Progress and setbacks with tuna and coastal fishing and aquaculture are being discussed at a Heads of Fisheries meeting at the Secretariat of the Pacific Community in Noumea.

The management of fisheries, including deep sea snapper will also be discussed.

This year, special focus will be placed on sea cucumber fisheries and increasing the return from beche-de-mere exports.

Dr Mike Batty, the director of the fisheries division at the Secretariat of the Pacific Community says progress has been steady but funding could become an issue.

Presenter: Richard Ewart

Speaker: Dr Mike Batty, director, fisheries division, Secretariat of the Pacific Community, SPC

BATTY: We’re reasonably happy with the way the program is going. We’ve managed to maintain funding and keep our activities on the road, but we do face a bit of an uncertain future with regards to some projects over the next year or two.

EWART: Now, I mentioned in the introduction that Deep Sea Snapper. My understanding is these are slow growing fish, so potentially more vulnerable to overfishing. So what needs to be done to manage that particular species and how much potential is there if that management is successful?

BATTY: Yeah, this is an important fishery in a number of our member countries, particularly Tonga, New Caledonia, Vanuatu, Samoa and we’ve been focusing our efforts on those countries. It’s the fishery that was developed quite a few years ago, mainly with assistance and support from SPC, it was sort of pioneered by SPC and it’s continued as quite a sustainable fishery. But a number of countries are under pressure now to expand the fishing effort. They’re being asked by owners of larger vessels if they can join the fishery, where the more sophisticated techniques can be used and I think it’s really to answer that question that they’ve asked us to help, to help them come up with better stock assessments.

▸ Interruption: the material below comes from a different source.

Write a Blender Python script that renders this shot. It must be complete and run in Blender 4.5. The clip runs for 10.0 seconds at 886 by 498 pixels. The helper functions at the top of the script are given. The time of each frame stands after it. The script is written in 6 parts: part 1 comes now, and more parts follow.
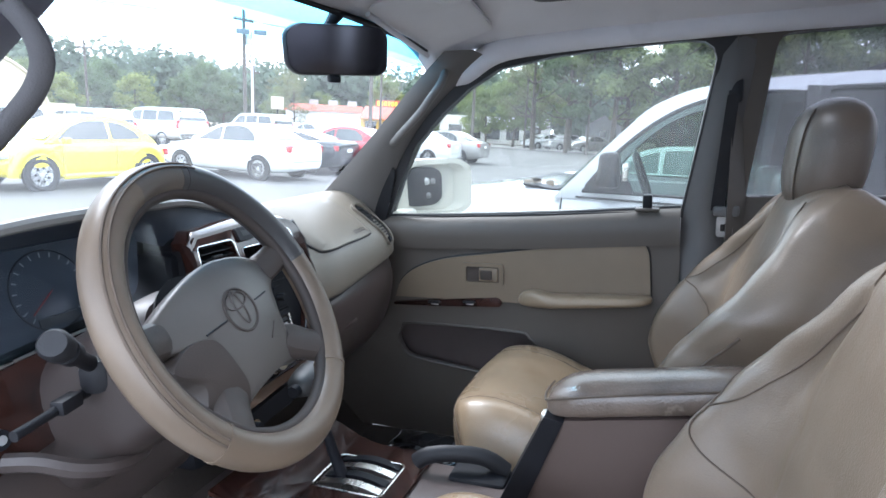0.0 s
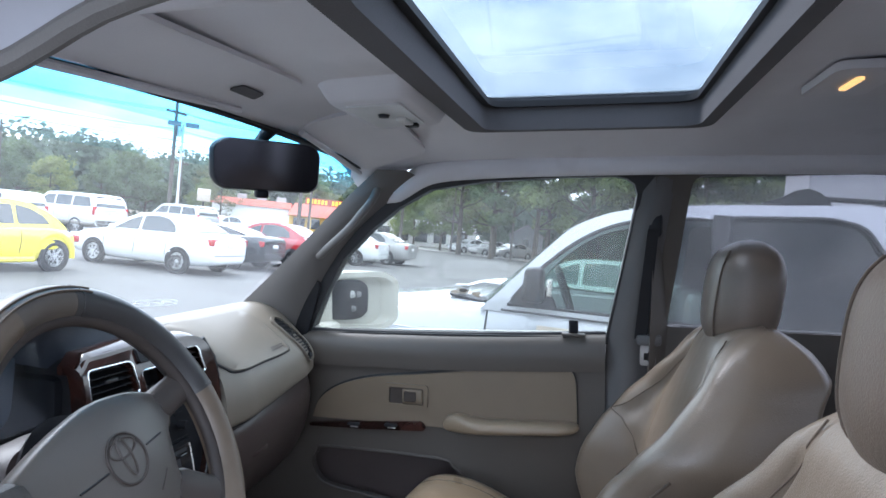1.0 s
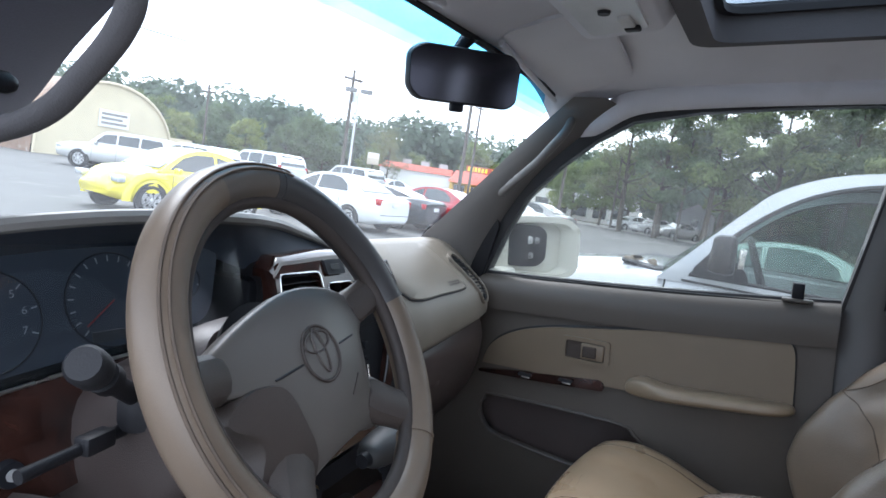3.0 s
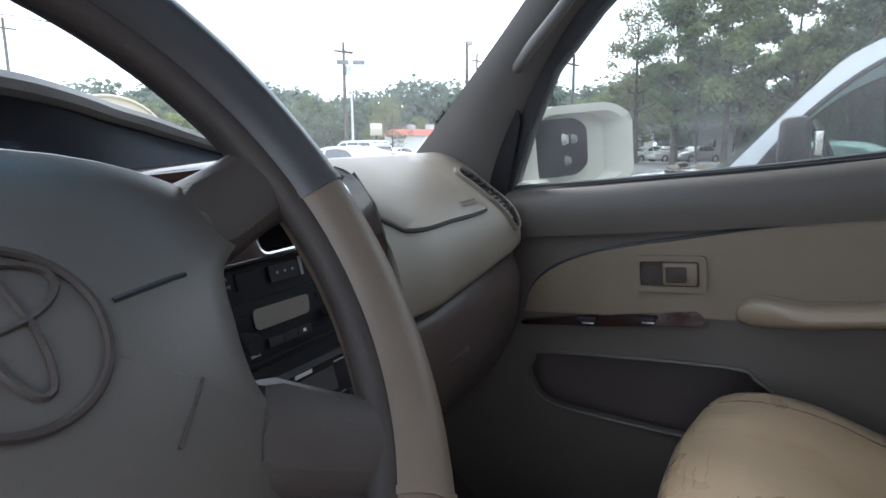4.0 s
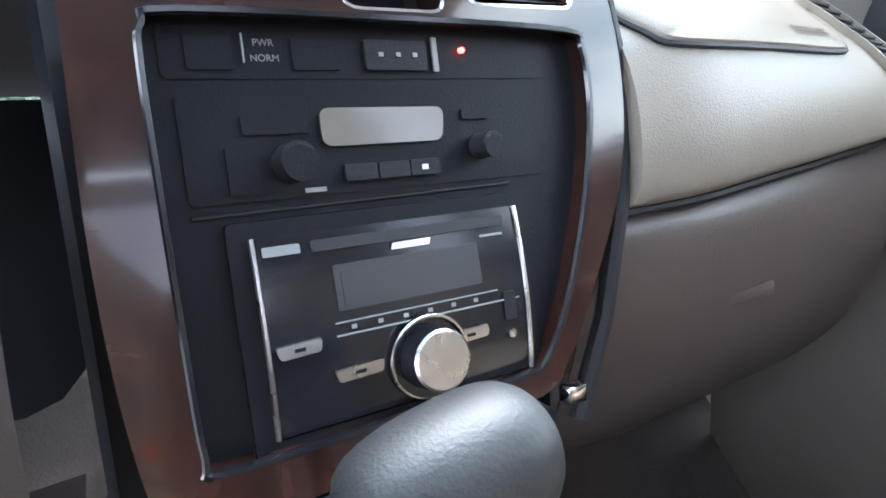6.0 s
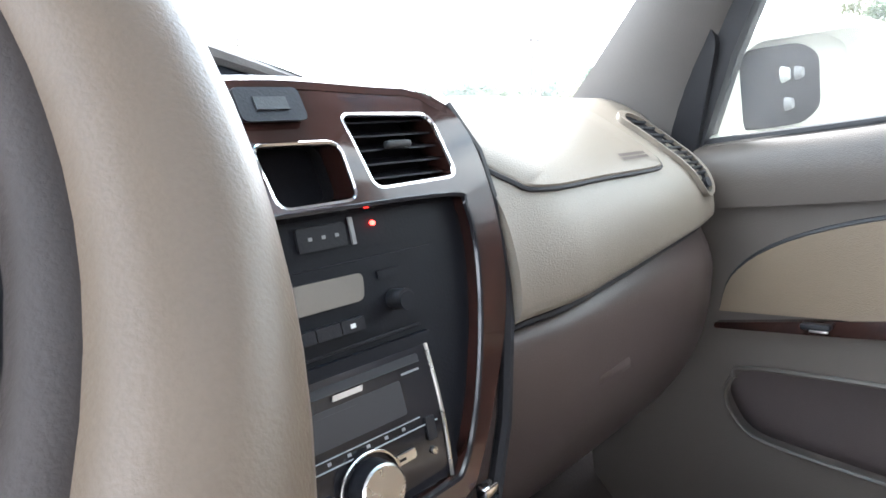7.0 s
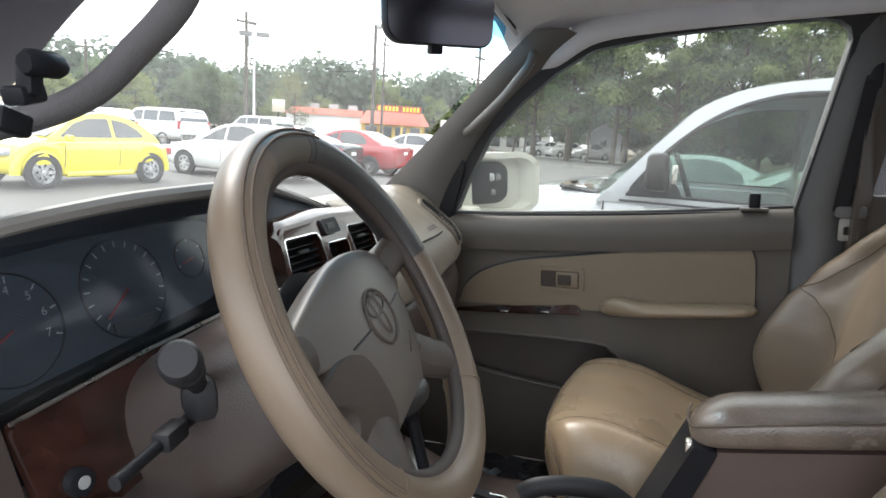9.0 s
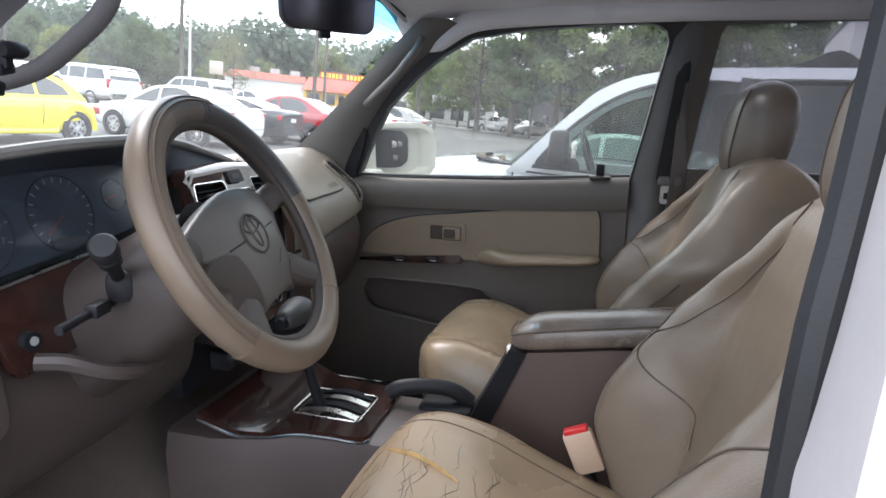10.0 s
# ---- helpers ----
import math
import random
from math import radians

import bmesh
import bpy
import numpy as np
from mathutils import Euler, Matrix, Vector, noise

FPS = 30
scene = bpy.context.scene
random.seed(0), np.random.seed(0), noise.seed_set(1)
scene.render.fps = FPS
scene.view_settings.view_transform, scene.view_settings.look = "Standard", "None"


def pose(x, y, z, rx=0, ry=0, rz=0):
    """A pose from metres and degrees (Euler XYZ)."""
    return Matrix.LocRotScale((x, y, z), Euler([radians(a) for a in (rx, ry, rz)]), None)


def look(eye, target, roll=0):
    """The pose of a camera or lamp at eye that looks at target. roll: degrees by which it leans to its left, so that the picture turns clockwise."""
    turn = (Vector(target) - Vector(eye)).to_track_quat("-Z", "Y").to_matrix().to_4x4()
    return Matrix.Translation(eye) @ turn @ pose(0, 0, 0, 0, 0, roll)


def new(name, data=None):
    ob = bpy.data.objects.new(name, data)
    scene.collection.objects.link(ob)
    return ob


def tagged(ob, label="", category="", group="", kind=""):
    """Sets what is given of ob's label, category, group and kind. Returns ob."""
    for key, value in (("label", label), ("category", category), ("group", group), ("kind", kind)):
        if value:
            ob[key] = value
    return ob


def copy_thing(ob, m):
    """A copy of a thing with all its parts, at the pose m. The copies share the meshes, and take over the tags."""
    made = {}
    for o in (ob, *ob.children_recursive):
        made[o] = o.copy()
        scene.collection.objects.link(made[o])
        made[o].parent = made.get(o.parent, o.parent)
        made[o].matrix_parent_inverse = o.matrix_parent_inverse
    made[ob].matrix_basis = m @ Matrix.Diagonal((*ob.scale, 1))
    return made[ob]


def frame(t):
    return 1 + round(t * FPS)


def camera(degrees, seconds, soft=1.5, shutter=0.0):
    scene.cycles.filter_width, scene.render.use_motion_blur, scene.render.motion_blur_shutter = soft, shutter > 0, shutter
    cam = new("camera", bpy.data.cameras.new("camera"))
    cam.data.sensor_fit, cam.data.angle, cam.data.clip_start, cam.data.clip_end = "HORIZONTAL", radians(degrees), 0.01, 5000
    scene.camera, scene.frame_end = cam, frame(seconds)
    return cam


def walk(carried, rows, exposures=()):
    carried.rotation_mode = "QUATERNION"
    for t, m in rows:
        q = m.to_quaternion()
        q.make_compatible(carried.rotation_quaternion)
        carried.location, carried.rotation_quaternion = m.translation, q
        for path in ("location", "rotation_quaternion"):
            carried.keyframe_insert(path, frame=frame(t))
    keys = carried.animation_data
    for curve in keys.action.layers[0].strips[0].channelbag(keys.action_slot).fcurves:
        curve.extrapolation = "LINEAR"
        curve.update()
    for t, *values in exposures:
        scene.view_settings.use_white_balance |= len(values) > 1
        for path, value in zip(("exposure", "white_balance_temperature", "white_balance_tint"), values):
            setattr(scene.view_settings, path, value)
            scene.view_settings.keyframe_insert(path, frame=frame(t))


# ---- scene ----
cam = camera(72.1, 10.0, soft=1.6, shutter=0.0)
PATH = [
    (0, (-0.947, -0.432, 1.358), (0.885, 0.279, 0.982), -1.9),
    (0.5, (-0.912, -0.434, 1.383), (0.971, 0.210, 1.187), 0.5),
    (1, (-0.904, -0.414, 1.400), (1.035, 0.074, 1.350), 1.1),
    (1.5, (-0.894, -0.400, 1.419), (1.048, 0.071, 1.488), 0.3),
    (2, (-0.906, -0.381, 1.386), (1.015, 0.174, 1.430), 0.9),
    (2.5, (-0.901, -0.370, 1.363), (0.913, 0.470, 1.290), 3.0),
    (2.7, (-0.876, -0.353, 1.340), (0.892, 0.572, 1.196), 5.4),
    (3.8, (-0.532, -0.141, 1.221), (1.184, 0.850, 0.952), -2.4),
    (4, (-0.418, -0.110, 1.183), (1.288, 0.893, 0.895), -4.8),
    (4.5, (-0.207, -0.032, 1.101), (1.229, 1.312, 0.742), -4.4),
    (5, (-0.143, 0.017, 1.073), (0.944, 1.663, 0.740), -0.7),
    (5.2, (-0.130, 0.018, 1.062), (0.894, 1.709, 0.757), -1.8),
    (6.3, (-0.129, 0.022, 1.031), (0.867, 1.712, 0.645), -3.7),
    (6.5, (-0.132, 0.014, 1.047), (0.966, 1.635, 0.637), -4.5),
    (7, (-0.186, -0.022, 1.121), (1.140, 1.453, 0.862), -6.6),
    (7.5, (-0.369, -0.075, 1.195), (1.254, 1.069, 0.953), -8.1),
    (8, (-0.549, -0.119, 1.252), (1.254, 0.666, 0.885), -4.0),
    (8.5, (-0.713, -0.157, 1.310), (1.142, 0.505, 0.961), -1.8),
    (9, (-0.872, -0.185, 1.319), (0.967, 0.516, 0.962), -0.9),
    (9.5, (-0.957, -0.269, 1.344), (0.870, 0.444, 0.949), -2.3),
    (10, (-1.086, -0.398, 1.320), (0.794, 0.120, 0.876), 1.4),
]
EXPO = [(0.0, 2.38, 5700, 12), (0.5, 2.23, 5700, 13), (1.0, 2.03, 5650, 13), (1.5, 1.88, 5600, 13), (2.5, 1.82, 5700, 13), (4.0, 1.71, 5900, 13), (4.5, 1.71, 5900, 13), (5.0, 2.57, 5700, 12), (6.5, 3.97, 5800, 12),
        (7.0, 3.55, 6100, 13), (7.5, 2.94, 6300, 12), (8.0, 2.38, 6500, 11), (8.5, 2.01, 6650, 12), (9.0, 1.94, 6600, 12), (9.5, 1.86, 6500, 14), (10.0, 1.92, 6250, 15)]
walk(cam, [(t, look(eye, target, roll)) for t, eye, target, roll in PATH], EXPO)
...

EWART: And if, if you can come up with those answers, this is a potential growth market, yes?

BATTY: I think there are opportunities for the fishery to expand in some countries, but one has to be cautious, remembering that this very often when you discover a new stock as happened with deep water snapper in the late 70s and early 80s, you get very high catch rates and then, of course, catch rates tail off because the sustainable yield is, is made at about half the standing stock typically. So you don’t get the boom that you got in the early years and people have to be aware that even, although the fisheries sustainable, they may not get the same sort of catches and returns that they got in the, when the fishery first started.

EWART: What about other species that may have potential for the future, the Blue Nose is one that’s been mentioned and also perhaps a bit out of the left field I gather the deep water squid?

BATTY: Yes. Blue Nose is a resource that also occurs in Tonga as it happens and there’s been some initial commercial fishing of that species.

I think the main problem they’re looking at there is the market. They’ve been selling on the local market, which is quite small and it doesn’t seem that there’s enough money in the fishery to look really at exporting to markets such as Australia and New Zealand.

The deep sea squid was another one. There was a trial done last year between SPC and the New Caledonia Fisheries and they came up with good results there, some huge squid to about 18, 20 kilos each squid being caught in deep water, about 500 metres down and that fishery is something. We expect that resource will occur across other countries at a similar latitude and it is an export fishery in a number of countries. There’s strong demand in Japan. So that may well be something coming up in the future.

EWART: Now, the European Fisheries Program, which you’ve been overseeing, 11 million Australian dollars pumped into the region, that wraps up this year. So what impact will that have once that program comes to an end?

BATTY: Yes, that’s one of the areas I mentioned as a potential problem, when you asked me where we faced some setbacks. Certainly, we’ve had very strong support from the European Union over a number of years and I’d like to acknowledge that. It’s been very important in building up our programs. But it has been through these relatively short term projects and we get a problem of sort of stop and start. We get good activities up and running and then the funding runs out and we have to develop a new project proposal. And we’re hopeful, at least in the medium term, that we maybe able to come to a different arrangement with the European Union, where they provide more sustained support to fisheries programs in the region.

In terms of the immediate effects, some, while the first staff member has already finished and left from the project and we’re hoping that we maybe able to secure additional funds to keep things running until around the middle of next year, but after that, the future is not very certain.